Yes! You retain the title and ownership of your home with a reverse mortgage. You're responsible for property taxes, homeowners insurance, HOA fees (if applicable), and home maintenance. You can live in your home for as long as you wish, provided you meet these obligations. The loan becomes due when you permanently move out, sell the home, or pass away. Your heirs can then choose to repay the loan and keep the home, or sell the home to repay the loan.
When you pass away, your heirs have several options: (1) Pay off the reverse mortgage balance and keep the home, (2) Sell the home and use proceeds to repay the loan, keeping any remaining equity, (3) Turn the home over to the lender if the loan balance exceeds the home value. HECM loans are non-recourse, meaning neither you nor your heirs will owe more than the home's value, even if the loan balance is higher. Your heirs typically have 6 months (with possible extensions) to decide and complete the transaction.
You can lose your home if you fail to meet loan obligations: (1) Not paying property taxes, (2) Not maintaining homeowners insurance, (3) Failing to maintain the property, (4) Not living in the home as your primary residence for more than 12 consecutive months. As long as you meet these requirements, you cannot be forced to leave your home, regardless of how long you live there or how large the loan balance grows. There are no monthly mortgage payments required.
The line of credit growth feature is unique to reverse mortgages. Any unused portion of your line of credit grows at the same rate as the loan's interest rate plus the 0.5% annual MIP. For example, with a 6.5% interest rate, your unused line of credit grows at 7% annually.
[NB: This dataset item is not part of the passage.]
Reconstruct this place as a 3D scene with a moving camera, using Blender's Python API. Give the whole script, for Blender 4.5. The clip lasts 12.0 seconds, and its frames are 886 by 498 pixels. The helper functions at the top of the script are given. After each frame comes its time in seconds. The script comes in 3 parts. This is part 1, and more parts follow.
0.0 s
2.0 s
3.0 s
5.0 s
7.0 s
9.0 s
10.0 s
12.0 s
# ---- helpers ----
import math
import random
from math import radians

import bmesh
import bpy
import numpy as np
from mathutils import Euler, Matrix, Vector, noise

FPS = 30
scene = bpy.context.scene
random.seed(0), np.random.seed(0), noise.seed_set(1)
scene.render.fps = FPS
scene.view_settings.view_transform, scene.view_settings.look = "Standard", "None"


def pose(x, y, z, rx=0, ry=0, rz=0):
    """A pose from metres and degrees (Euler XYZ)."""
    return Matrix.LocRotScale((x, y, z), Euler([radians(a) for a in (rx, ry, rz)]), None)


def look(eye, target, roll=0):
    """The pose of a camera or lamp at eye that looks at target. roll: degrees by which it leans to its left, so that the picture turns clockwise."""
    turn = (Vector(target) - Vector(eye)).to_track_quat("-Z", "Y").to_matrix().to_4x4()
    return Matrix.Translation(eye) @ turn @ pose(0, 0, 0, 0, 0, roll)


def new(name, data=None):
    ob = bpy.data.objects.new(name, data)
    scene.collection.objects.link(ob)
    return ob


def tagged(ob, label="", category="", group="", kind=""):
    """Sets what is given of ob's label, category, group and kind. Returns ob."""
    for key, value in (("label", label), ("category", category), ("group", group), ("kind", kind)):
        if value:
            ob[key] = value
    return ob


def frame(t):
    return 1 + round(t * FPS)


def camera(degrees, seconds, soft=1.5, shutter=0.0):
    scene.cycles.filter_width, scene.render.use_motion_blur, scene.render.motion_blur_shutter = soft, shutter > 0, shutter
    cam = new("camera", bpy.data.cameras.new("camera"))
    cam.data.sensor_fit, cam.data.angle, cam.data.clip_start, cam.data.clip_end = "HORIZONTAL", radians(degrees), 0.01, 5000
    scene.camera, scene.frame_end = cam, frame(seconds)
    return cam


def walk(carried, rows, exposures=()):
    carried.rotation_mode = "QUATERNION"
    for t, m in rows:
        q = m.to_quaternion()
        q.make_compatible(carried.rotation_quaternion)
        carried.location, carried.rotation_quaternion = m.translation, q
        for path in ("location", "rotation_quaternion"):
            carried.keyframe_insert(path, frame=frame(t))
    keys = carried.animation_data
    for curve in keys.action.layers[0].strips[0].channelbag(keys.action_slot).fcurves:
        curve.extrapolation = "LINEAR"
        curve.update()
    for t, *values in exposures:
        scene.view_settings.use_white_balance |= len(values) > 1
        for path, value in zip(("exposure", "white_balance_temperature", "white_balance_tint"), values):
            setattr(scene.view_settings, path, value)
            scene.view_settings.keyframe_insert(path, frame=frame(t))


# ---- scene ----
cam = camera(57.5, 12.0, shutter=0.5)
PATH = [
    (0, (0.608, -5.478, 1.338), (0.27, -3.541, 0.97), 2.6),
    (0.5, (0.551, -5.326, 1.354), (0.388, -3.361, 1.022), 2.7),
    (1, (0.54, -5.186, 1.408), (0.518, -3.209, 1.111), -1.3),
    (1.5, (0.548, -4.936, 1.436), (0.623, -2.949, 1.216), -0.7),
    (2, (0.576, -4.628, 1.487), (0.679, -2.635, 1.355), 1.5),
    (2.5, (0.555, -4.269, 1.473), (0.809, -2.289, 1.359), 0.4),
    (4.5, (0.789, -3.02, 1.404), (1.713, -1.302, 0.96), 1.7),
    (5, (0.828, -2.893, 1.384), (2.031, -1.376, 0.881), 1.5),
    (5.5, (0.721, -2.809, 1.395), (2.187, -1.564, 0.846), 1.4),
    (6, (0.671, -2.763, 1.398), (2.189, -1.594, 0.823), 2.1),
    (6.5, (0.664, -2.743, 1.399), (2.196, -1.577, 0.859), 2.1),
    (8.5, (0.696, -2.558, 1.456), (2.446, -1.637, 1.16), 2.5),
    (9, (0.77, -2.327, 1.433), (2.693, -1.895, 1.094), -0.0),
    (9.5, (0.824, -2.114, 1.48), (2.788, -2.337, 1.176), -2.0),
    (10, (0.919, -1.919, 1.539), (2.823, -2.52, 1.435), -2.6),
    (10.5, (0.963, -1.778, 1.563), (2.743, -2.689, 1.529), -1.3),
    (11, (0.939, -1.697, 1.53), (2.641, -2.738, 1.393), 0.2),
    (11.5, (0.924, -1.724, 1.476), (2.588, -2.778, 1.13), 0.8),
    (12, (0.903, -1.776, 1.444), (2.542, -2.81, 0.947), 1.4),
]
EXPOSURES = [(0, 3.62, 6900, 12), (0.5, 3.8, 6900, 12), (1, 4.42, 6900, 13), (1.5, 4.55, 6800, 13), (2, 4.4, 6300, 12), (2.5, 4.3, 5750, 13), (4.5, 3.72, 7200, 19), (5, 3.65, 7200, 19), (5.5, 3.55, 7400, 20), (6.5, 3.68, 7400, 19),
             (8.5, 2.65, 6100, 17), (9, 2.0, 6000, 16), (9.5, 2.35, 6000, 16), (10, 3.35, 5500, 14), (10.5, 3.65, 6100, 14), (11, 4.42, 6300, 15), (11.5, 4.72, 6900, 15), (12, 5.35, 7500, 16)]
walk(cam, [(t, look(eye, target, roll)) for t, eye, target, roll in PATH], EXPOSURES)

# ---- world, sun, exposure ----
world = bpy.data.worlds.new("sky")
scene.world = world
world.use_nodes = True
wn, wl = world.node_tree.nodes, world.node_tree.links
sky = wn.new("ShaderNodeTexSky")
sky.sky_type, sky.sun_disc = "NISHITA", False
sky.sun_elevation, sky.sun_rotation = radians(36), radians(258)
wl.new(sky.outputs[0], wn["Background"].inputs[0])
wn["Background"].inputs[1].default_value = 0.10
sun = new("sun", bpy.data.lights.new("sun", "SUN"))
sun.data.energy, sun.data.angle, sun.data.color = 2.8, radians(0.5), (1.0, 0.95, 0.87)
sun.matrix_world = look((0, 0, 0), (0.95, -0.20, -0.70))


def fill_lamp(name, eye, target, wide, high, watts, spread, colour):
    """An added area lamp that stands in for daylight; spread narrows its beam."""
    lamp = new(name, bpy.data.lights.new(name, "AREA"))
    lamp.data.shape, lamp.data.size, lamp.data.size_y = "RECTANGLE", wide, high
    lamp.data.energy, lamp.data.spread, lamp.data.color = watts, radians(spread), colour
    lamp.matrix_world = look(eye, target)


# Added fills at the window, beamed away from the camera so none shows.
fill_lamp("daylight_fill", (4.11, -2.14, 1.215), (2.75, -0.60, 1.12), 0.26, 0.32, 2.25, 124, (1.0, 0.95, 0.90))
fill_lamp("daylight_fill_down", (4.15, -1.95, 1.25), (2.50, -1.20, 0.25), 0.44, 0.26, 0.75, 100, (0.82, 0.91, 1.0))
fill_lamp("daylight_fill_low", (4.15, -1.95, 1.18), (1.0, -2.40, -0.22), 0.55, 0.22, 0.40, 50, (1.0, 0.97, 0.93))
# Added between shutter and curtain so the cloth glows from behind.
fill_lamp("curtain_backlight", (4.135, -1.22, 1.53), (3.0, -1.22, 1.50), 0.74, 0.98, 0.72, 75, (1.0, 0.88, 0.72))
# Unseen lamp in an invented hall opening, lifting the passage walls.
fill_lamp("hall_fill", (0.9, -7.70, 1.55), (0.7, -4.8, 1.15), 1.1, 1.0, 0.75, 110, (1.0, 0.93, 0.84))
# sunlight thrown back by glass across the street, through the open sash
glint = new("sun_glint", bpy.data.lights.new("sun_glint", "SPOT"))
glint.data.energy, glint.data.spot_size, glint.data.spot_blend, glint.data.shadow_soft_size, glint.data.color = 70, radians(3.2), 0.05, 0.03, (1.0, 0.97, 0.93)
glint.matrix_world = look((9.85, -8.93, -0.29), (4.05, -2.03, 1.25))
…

This means if you have $200,000 available but don't use it immediately, it could grow to approximately $387,000 in 20 years (assuming no draws and consistent rates). This growth is guaranteed regardless of home value changes.
It depends on your situation: Reverse Mortgage Advantages: No monthly payments, can't be canceled by lender, line of credit grows over time, FHA-insured protection. HELOC/Home Equity Loan Advantages: Lower costs, available to younger borrowers, potentially lower interest rates. A reverse mortgage is often better if you're 62+, want to eliminate monthly payments, plan to stay in your home long-term, and have limited retirement income. HELOCs are better for younger borrowers with steady income who can afford monthly payments and want lower overall costs.